We satisfy a similar need by synchronizing these courses as page assets into Cascade via Web Services. This has some advantages, notably that it allows us to deploy a hierarchical master website that allows people to browse all courses in several terms across several schools and departments in one place. We publish a sort of JSON-file database to the web server that a frontend desktop web site reads at each folder level as necessary when the user is browsing. The courses are synchronized into folders, like 4440/WCAS/ANTHRO/111-5/11123 which is term number, school code, department code, course number, and finally a sort of unique course number (it's really just a section of the course but the asset name is not the section number). In addition to the web site, each of these folder levels and courses has a configuration that publishes a mobile friendly view for browsing that way.
We haven't pulled in many huge XML documents via Feed blocks but I can't imagine it would work super well. One issue with Feed blocks is that if for some reason reading the file fails due to a busy or overloaded web server or a strange character encoding error in the XML file your publish job will continue to run with errors. In the first case, it will probably display nothing on the page(s) and in the second it will at least likely generate an error in either the publish report or the Cascade system log and not publish anything. With the approach we chose above it was really painful to synchronize these assets into Cascade up front (i.e. keeping special characters and things like that out during asset creation) but at least we knew there wouldn't be a problem when rendering pages based on the data. Also, if there IS a problem with just one course, it is basically isolated publishing pages about that single course (and the publish report does give us notice that there was a bad character or some malformed HTML in one of the strings).

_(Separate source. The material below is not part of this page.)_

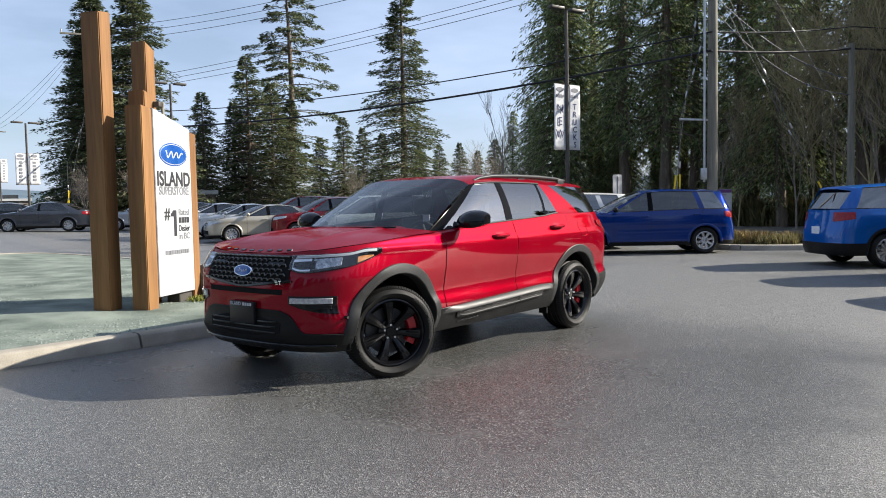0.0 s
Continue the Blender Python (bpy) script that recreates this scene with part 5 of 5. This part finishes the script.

From a performance perspective In the end I suppose you could generate a fake file of about that size and do some tests on it.
2 Posted by eporter on 30 Sep, 2011 05:18 PM
I've been interested in using this technique as well - using a feed block to pull in a non-feed XML file, since it's potentially such an easy approach to get external XML into the system. Based on limited testing, it seems to work well, but I'm not sure if future releases might suddenly require/validate against specific feed formats (RSS/Atom) and therefore reject other XML sources.
3 Posted by Ryan Griffith on 21 Jun, 2012 05:13 PM
Hi Matt,
I was going through some older discussions and saw that this one was still open.
Were you able to get your class schedule implementation working? If you did, would you be willing to share for others to have a look at what your institution did?
Thanks!
Ryan Griffith closed this discussion on 02 Jul, 2012 01:05 PM.